Jerusalém esmagada pelo passado – Por Eduardo Cintra Torres
Lutar pela paz é combater o
passado.
Camadas sobre camadas. Do rei
David ao nosso tempo, Jerusalém, ovo das três grandes religiões monoteístas, de
Deus, de Deus e de Deus, acumula camadas de história.
Para se ver lajes que Jesus terá
pisado no mercado junto ao Templo, é preciso descer debaixo da terra. As
paredes mostram camadas de construções sobre construções, religiosas,
militares, civis. Ruínas.
Placas lembram "foi aqui
que…" Um gigantesco cemitério sobe o Monte das Oliveiras em fileiras de
pedras tumulares de há milénios ou de hoje, um sítio geológico humano. Os
mortos espreitam os vivos.
A cidade velha divide-se em zonas que distribuem
camadas históricas pela superfície: o bairro cristão, o bairro islâmico, o
bairro judeu, o bairro arménio. Há portas milenares e muros do século XXI.
Torres de igrejas, cúpulas de sinagogas e minaretes de mesquitas disputam no
céu a última camada do espaço.
Uma camada comprime a outra e cá
em cima Jerusalém vive esmagada pelo passado. Os vivos são prisioneiros dos
mortos. Diferentes culturas, religiões de guerra e paz, nações valentes que se
querem mais imortais que as outras. Vive-se o presente no receio de que o
futuro seja a colocação duma nova camada de sangue seco nas pedras velhas e
muros novos. Lutar pela paz é combater o passado.
Quando se promove o encontro de
culturas, sente-se perigo. Juntar pessoas vítimas de passados diferentes é um
acto de coragem, como o narrado pelo documentário de Erez Miller e Henrique Cymerman,
‘East Jerusalem, West Jerusalem’, estreado em Portugal na Judaica, Mostra de
Cinema e Cultura.
O músico israelita David Broza
quis fazer um álbum em Jerusalém Oriental com músicos judeus e palestinos. O
filme acompanha esta pequena guerra pela paz, os encontros no estúdio, quase
clandestinos, as conversas dos dois lados do muro de cimento e passado que
separam pessoas iguais em mundos diferentes.

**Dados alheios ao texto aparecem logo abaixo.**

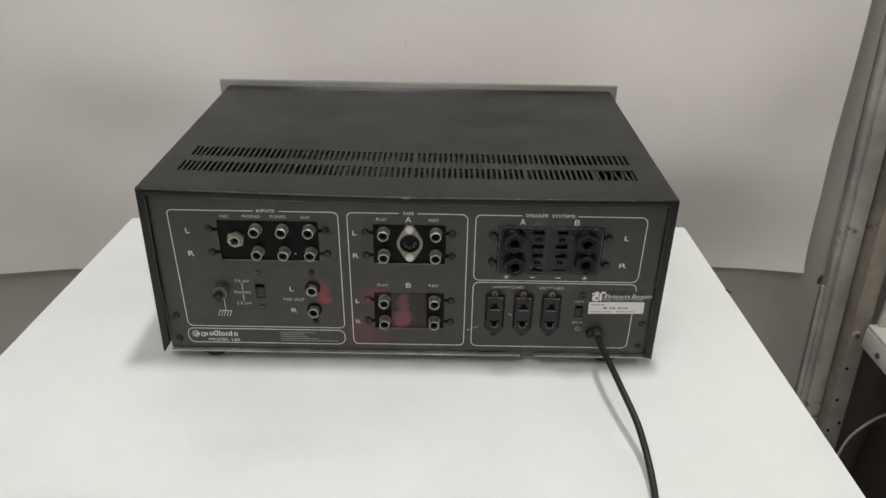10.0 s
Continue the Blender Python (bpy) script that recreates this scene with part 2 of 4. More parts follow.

A iniciativa de Broza, que
noutros lugares seria vulgar, é ali arrancada ao preconceito, como se alguém roubasse
uma pedra antiga duma camada de passado do Outro na cidade velha. Os músicos
judeus e palestinos dizem coisas para nós banais, mas para eles actos da guerra
pela paz: somos iguais, podemos encontrar-nos, gravar juntos, viver em
harmonia.
O projecto de Broza e deste
documentário aconteceu nove anos depois, nove anos depois!, do difícil
concerto, também documentado em filme, da West-Eastern Divan Orchestra, com
músicos judeus, muçulmanos e cristãos, em Rammalah, Palestina. Quanto anos para
o próximo? Estes lutadores, na música e nos documentários, sonham com uma
última camada da história de Jerusalém, a da paz.